Vaccination And Mental Health
The pandemic blues affect the mental well-being of people with depression, anxiety, and existential crises. The Diocese of Kaloocan has been organizing free mental health clinics in church premises.  Bishop Pablo Virgilio David of Kaloocan directed parishes in his diocese to open free mental health clinics.  

On the other hand, several parishes, church premises, and educational institutions are being converted to vaccination facilities. In some regions, due to the surge of COVID-19 cases, some church facilities are changed into coronavirus hospitals or isolation centers on an emergency basis. “Church is not just a place of worship, it is also a place of healing,” assumes Fr.
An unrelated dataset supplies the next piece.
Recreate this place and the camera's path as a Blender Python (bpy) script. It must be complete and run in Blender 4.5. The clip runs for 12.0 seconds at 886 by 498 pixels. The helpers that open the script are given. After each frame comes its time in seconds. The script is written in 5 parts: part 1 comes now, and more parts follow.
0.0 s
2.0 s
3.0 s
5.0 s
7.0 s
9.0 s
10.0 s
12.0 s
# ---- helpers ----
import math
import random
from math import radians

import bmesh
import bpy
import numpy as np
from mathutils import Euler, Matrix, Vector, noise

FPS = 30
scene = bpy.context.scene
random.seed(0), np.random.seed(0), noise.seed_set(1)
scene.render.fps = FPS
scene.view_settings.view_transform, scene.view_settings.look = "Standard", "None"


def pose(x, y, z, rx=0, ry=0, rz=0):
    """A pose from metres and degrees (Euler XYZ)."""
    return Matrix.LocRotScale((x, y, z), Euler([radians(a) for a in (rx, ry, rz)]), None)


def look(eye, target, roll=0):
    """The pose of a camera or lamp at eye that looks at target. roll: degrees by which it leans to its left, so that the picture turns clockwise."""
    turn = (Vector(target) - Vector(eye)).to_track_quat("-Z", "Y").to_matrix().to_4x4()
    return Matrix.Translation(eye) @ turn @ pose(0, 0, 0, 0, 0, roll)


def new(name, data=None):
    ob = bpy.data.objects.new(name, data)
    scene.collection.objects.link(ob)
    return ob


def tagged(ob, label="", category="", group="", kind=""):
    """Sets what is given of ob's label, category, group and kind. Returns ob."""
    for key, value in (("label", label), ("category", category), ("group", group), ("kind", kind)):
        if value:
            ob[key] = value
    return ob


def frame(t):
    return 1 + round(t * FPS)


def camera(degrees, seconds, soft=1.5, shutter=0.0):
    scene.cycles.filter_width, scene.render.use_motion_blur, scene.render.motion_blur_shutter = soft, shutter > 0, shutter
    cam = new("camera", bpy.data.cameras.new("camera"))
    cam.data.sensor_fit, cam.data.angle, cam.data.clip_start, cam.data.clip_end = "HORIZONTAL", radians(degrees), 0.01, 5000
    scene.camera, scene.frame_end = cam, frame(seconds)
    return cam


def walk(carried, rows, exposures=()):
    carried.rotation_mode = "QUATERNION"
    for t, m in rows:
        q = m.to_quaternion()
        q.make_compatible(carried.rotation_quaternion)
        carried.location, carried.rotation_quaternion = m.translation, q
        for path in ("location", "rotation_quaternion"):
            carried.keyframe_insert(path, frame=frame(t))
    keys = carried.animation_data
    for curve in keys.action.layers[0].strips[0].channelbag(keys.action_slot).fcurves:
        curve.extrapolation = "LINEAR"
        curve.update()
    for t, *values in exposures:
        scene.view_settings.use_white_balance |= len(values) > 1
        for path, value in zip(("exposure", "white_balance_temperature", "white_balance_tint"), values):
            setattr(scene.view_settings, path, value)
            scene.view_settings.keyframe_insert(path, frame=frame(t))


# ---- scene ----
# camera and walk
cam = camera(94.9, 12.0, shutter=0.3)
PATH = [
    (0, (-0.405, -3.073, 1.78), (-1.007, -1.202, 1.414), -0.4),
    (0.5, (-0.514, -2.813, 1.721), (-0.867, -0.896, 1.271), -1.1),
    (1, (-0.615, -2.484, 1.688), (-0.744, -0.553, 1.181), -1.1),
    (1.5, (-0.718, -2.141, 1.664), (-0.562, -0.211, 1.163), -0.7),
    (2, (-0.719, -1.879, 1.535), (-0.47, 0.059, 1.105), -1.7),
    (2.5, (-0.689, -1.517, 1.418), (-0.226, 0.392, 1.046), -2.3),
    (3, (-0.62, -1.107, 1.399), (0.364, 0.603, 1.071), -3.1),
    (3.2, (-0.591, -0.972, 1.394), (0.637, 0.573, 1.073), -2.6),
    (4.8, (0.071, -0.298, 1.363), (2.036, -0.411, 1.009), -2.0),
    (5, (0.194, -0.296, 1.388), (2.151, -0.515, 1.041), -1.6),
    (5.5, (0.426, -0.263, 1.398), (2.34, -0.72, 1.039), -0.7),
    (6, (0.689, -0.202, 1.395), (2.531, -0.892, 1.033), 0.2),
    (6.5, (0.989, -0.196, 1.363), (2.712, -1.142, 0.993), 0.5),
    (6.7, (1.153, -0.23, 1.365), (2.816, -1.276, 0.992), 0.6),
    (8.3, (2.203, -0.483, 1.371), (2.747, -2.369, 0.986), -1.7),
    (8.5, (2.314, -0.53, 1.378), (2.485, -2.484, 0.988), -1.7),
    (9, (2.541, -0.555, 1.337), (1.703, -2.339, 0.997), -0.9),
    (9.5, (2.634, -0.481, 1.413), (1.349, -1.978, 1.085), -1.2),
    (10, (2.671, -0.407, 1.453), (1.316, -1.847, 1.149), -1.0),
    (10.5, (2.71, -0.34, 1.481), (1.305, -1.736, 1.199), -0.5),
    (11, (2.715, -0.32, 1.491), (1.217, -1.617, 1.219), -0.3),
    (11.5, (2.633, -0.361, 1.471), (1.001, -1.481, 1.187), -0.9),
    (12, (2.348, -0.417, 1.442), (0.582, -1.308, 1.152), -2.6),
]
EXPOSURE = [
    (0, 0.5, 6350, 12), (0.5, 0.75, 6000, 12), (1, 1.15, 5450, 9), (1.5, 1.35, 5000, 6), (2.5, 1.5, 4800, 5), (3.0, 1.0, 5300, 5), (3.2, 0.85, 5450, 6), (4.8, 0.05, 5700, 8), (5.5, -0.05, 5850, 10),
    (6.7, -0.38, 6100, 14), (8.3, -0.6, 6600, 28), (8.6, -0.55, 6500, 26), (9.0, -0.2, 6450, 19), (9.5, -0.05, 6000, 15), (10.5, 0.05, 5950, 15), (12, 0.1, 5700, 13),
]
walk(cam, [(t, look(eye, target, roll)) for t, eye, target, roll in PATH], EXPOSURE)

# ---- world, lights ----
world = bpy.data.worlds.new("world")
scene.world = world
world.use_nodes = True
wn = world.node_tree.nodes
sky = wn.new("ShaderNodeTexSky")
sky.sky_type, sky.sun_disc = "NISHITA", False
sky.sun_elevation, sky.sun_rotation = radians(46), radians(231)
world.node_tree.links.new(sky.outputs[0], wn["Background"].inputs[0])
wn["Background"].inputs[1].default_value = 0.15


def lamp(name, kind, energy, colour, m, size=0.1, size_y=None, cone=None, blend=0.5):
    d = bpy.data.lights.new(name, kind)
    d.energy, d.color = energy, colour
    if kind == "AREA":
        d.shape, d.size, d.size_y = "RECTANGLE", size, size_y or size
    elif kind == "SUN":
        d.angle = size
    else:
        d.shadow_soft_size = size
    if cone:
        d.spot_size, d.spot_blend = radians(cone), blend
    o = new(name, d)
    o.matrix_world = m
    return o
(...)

Robert Reyes of the Diocese of Cubao. 

Meanwhile, several bishops, priests, and church workers are urging people to get vaccinated to avoid hospitalization or to achieve herd immunity soon. “We are encouraging all to avail of the vaccines,” says church volunteer Maria Christine of the Archdiocese of Cebu.

The pandemic is going to stay here for some time. All, including the church, must learn to keep safe and protect themselves while carrying out their works for the common good and survival.

“The country may become endemic with the pandemic as experts say. Till then, we have to pray hard that it may end soon. In the meantime, all have to follow the health measures to keep our families, communities, and parishes safe for one another,” concludes Father Reyes.